__WHAT YOU SHOULD DO__: Give back the full listing verbatim, apart from its images.
* Start *
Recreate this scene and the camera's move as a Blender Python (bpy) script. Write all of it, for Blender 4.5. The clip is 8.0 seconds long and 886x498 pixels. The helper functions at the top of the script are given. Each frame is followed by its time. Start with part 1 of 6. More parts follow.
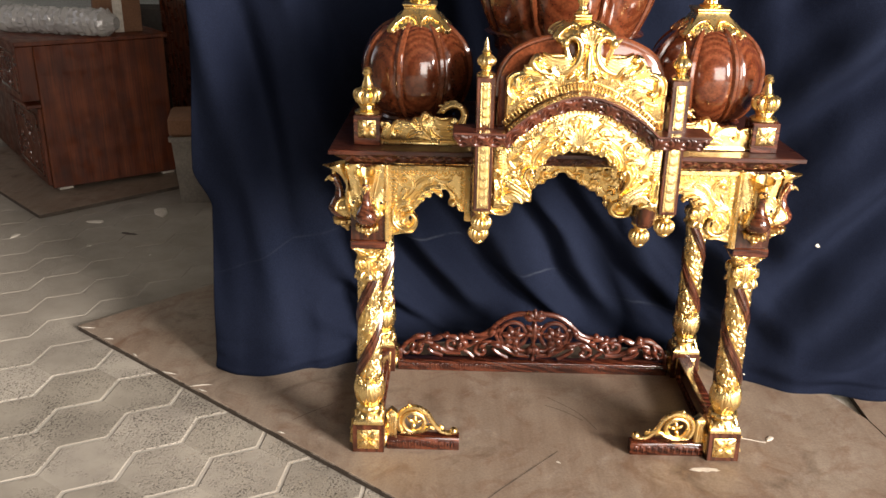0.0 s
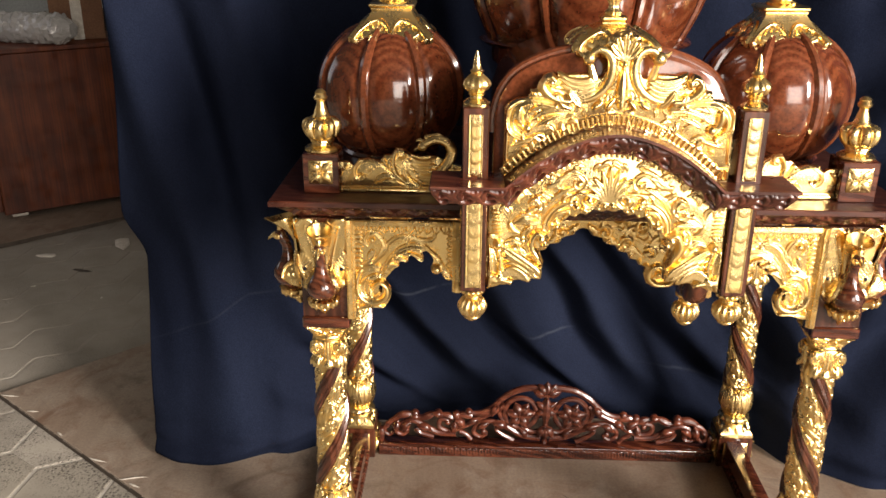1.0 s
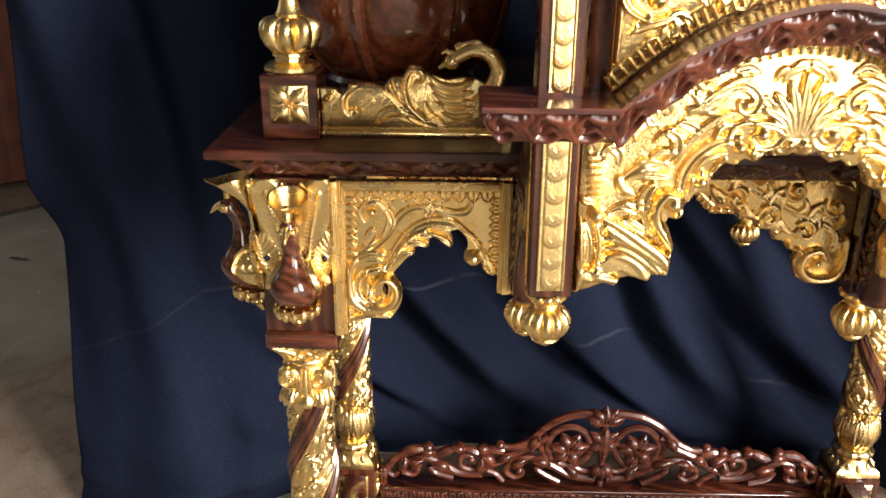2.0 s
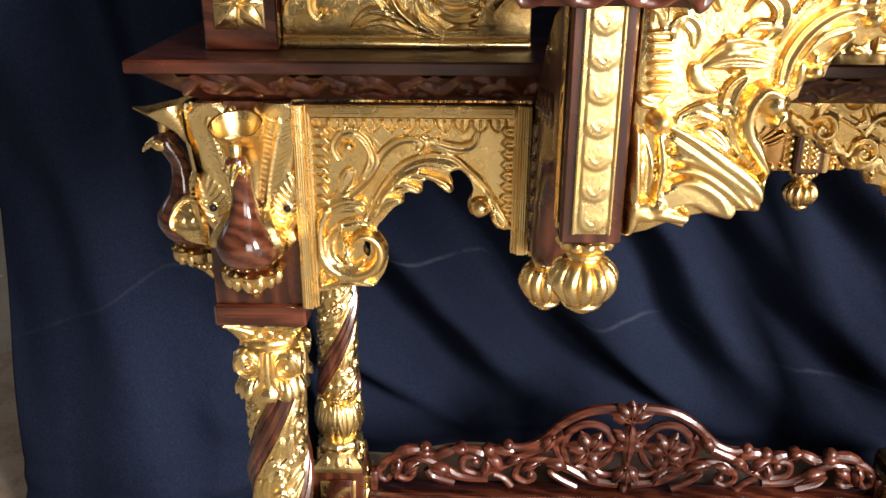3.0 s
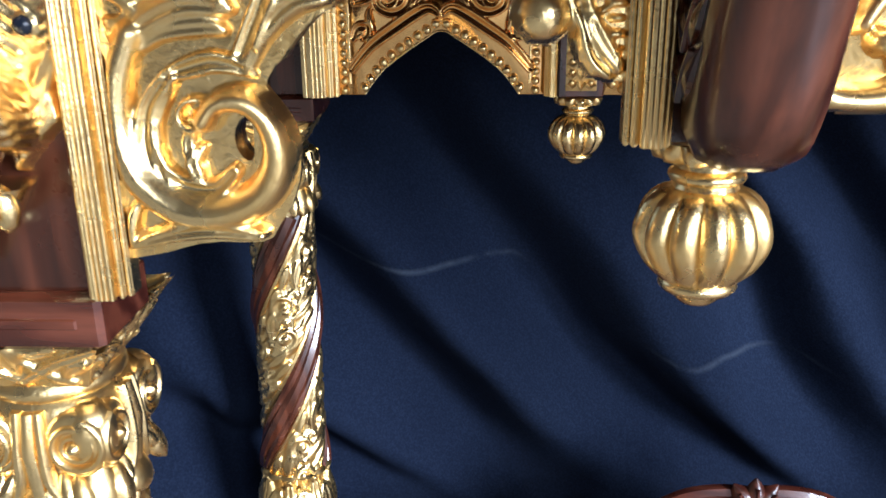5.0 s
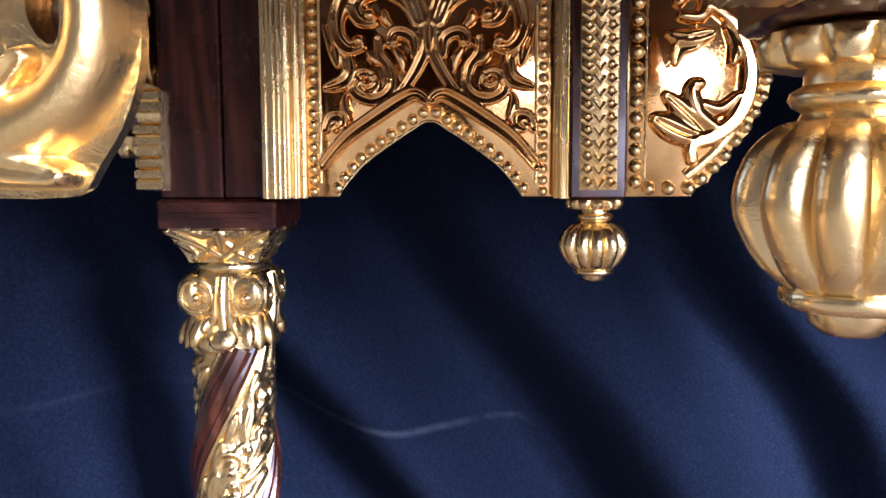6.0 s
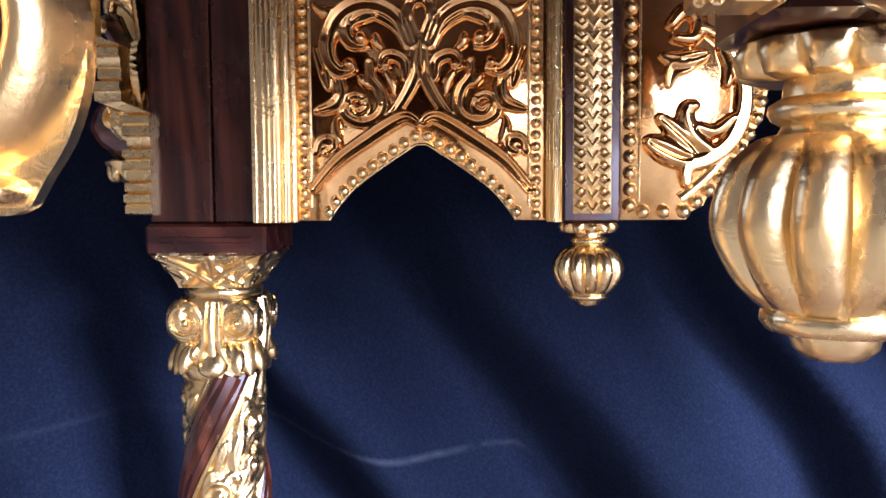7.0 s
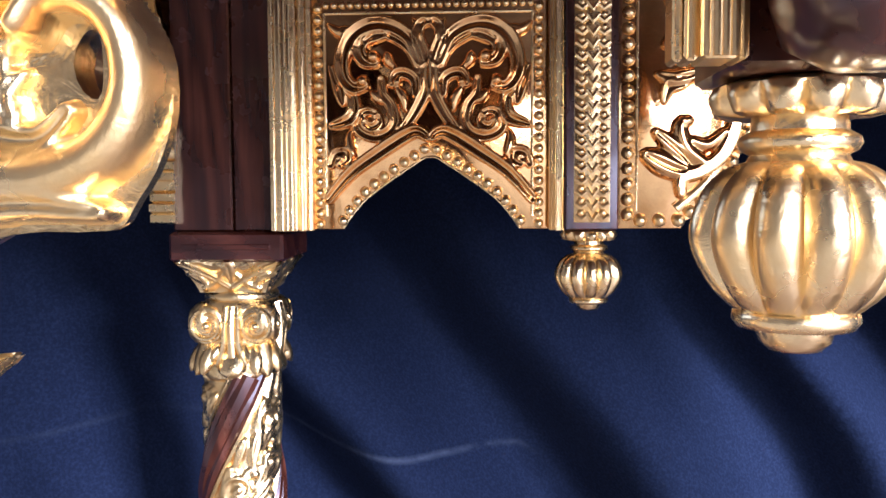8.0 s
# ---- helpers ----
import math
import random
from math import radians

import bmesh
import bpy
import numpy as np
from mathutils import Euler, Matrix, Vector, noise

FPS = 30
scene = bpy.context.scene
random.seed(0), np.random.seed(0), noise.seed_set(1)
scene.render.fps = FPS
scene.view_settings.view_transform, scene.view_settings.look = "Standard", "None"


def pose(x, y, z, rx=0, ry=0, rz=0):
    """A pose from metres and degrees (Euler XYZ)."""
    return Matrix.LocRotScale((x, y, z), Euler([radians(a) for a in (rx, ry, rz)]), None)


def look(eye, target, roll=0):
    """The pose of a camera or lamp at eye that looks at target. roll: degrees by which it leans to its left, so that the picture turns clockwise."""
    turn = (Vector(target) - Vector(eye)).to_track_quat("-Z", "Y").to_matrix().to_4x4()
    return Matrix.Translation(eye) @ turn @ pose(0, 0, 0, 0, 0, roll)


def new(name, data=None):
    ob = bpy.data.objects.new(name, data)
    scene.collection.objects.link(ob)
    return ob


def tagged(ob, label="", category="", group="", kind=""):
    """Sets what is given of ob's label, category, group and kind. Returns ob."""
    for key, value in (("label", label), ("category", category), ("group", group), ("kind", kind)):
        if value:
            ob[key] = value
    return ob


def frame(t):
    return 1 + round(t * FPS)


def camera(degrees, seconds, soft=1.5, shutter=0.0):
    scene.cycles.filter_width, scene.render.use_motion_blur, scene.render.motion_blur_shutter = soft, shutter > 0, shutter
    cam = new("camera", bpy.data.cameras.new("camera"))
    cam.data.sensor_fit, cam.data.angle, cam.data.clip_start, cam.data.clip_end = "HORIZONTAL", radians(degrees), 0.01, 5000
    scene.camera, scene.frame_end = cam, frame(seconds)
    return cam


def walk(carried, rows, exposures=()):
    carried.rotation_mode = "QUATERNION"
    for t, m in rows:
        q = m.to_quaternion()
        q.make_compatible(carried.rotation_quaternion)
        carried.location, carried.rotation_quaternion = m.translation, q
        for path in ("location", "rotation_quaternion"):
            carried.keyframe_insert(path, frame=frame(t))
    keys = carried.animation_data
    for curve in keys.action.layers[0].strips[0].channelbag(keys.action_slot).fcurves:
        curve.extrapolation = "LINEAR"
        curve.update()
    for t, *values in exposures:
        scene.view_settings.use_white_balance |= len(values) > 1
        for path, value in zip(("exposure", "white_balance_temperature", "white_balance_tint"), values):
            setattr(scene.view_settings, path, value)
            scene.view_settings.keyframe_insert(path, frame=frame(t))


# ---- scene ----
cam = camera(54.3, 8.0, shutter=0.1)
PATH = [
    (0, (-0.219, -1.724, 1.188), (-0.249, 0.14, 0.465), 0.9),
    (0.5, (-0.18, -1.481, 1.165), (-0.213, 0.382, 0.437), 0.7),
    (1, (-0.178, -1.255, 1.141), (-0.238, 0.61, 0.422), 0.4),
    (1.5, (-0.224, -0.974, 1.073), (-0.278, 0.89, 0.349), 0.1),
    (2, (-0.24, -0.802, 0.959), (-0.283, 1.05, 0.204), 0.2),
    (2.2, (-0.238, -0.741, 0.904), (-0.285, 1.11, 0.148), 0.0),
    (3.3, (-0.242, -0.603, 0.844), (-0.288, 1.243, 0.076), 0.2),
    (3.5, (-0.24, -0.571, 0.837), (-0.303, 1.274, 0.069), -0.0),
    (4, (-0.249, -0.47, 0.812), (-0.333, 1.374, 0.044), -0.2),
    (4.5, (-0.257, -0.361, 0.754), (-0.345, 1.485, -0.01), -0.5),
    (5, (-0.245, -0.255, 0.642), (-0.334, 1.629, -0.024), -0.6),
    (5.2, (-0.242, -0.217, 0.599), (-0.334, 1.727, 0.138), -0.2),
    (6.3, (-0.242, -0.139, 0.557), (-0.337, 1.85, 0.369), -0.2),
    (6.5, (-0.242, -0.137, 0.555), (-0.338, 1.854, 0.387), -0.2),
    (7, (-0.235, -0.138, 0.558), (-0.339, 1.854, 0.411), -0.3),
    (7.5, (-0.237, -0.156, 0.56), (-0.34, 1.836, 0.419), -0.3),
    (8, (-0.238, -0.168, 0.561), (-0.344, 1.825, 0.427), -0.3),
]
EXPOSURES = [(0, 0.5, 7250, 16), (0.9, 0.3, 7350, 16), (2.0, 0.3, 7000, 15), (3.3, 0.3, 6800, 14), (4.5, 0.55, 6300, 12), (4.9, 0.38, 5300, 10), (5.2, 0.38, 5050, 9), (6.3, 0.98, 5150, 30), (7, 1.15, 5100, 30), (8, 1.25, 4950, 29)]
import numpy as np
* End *
__EXERCISE OUTPUT__:
Recreate this scene and the camera's move as a Blender Python (bpy) script. Write all of it, for Blender 4.5. The clip is 8.0 seconds long and 886x498 pixels. The helper functions at the top of the script are given. Each frame is followed by its time. Start with part 1 of 6. More parts follow.
0.0 s
1.0 s
2.0 s
3.0 s
5.0 s
6.0 s
7.0 s
8.0 s
# ---- helpers ----
import math
import random
from math import radians

import bmesh
import bpy
import numpy as np
from mathutils import Euler, Matrix, Vector, noise

FPS = 30
scene = bpy.context.scene
random.seed(0), np.random.seed(0), noise.seed_set(1)
scene.render.fps = FPS
scene.view_settings.view_transform, scene.view_settings.look = "Standard", "None"


def pose(x, y, z, rx=0, ry=0, rz=0):
    """A pose from metres and degrees (Euler XYZ)."""
    return Matrix.LocRotScale((x, y, z), Euler([radians(a) for a in (rx, ry, rz)]), None)


def look(eye, target, roll=0):
    """The pose of a camera or lamp at eye that looks at target. roll: degrees by which it leans to its left, so that the picture turns clockwise."""
    turn = (Vector(target) - Vector(eye)).to_track_quat("-Z", "Y").to_matrix().to_4x4()
    return Matrix.Translation(eye) @ turn @ pose(0, 0, 0, 0, 0, roll)


def new(name, data=None):
    ob = bpy.data.objects.new(name, data)
    scene.collection.objects.link(ob)
    return ob


def tagged(ob, label="", category="", group="", kind=""):
    """Sets what is given of ob's label, category, group and kind. Returns ob."""
    for key, value in (("label", label), ("category", category), ("group", group), ("kind", kind)):
        if value:
            ob[key] = value
    return ob


def frame(t):
    return 1 + round(t * FPS)


def camera(degrees, seconds, soft=1.5, shutter=0.0):
    scene.cycles.filter_width, scene.render.use_motion_blur, scene.render.motion_blur_shutter = soft, shutter > 0, shutter
    cam = new("camera", bpy.data.cameras.new("camera"))
    cam.data.sensor_fit, cam.data.angle, cam.data.clip_start, cam.data.clip_end = "HORIZONTAL", radians(degrees), 0.01, 5000
    scene.camera, scene.frame_end = cam, frame(seconds)
    return cam


def walk(carried, rows, exposures=()):
    carried.rotation_mode = "QUATERNION"
    for t, m in rows:
        q = m.to_quaternion()
        q.make_compatible(carried.rotation_quaternion)
        carried.location, carried.rotation_quaternion = m.translation, q
        for path in ("location", "rotation_quaternion"):
            carried.keyframe_insert(path, frame=frame(t))
    keys = carried.animation_data
    for curve in keys.action.layers[0].strips[0].channelbag(keys.action_slot).fcurves:
        curve.extrapolation = "LINEAR"
        curve.update()
    for t, *values in exposures:
        scene.view_settings.use_white_balance |= len(values) > 1
        for path, value in zip(("exposure", "white_balance_temperature", "white_balance_tint"), values):
            setattr(scene.view_settings, path, value)
            scene.view_settings.keyframe_insert(path, frame=frame(t))


# ---- scene ----
cam = camera(54.3, 8.0, shutter=0.1)
PATH = [
    (0, (-0.219, -1.724, 1.188), (-0.249, 0.14, 0.465), 0.9),
    (0.5, (-0.18, -1.481, 1.165), (-0.213, 0.382, 0.437), 0.7),
    (1, (-0.178, -1.255, 1.141), (-0.238, 0.61, 0.422), 0.4),
    (1.5, (-0.224, -0.974, 1.073), (-0.278, 0.89, 0.349), 0.1),
    (2, (-0.24, -0.802, 0.959), (-0.283, 1.05, 0.204), 0.2),
    (2.2, (-0.238, -0.741, 0.904), (-0.285, 1.11, 0.148), 0.0),
    (3.3, (-0.242, -0.603, 0.844), (-0.288, 1.243, 0.076), 0.2),
    (3.5, (-0.24, -0.571, 0.837), (-0.303, 1.274, 0.069), -0.0),
    (4, (-0.249, -0.47, 0.812), (-0.333, 1.374, 0.044), -0.2),
    (4.5, (-0.257, -0.361, 0.754), (-0.345, 1.485, -0.01), -0.5),
    (5, (-0.245, -0.255, 0.642), (-0.334, 1.629, -0.024), -0.6),
    (5.2, (-0.242, -0.217, 0.599), (-0.334, 1.727, 0.138), -0.2),
    (6.3, (-0.242, -0.139, 0.557), (-0.337, 1.85, 0.369), -0.2),
    (6.5, (-0.242, -0.137, 0.555), (-0.338, 1.854, 0.387), -0.2),
    (7, (-0.235, -0.138, 0.558), (-0.339, 1.854, 0.411), -0.3),
    (7.5, (-0.237, -0.156, 0.56), (-0.34, 1.836, 0.419), -0.3),
    (8, (-0.238, -0.168, 0.561), (-0.344, 1.825, 0.427), -0.3),
]
EXPOSURES = [(0, 0.5, 7250, 16), (0.9, 0.3, 7350, 16), (2.0, 0.3, 7000, 15), (3.3, 0.3, 6800, 14), (4.5, 0.55, 6300, 12), (4.9, 0.38, 5300, 10), (5.2, 0.38, 5050, 9), (6.3, 0.98, 5150, 30), (7, 1.15, 5100, 30), (8, 1.25, 4950, 29)]
import numpy as np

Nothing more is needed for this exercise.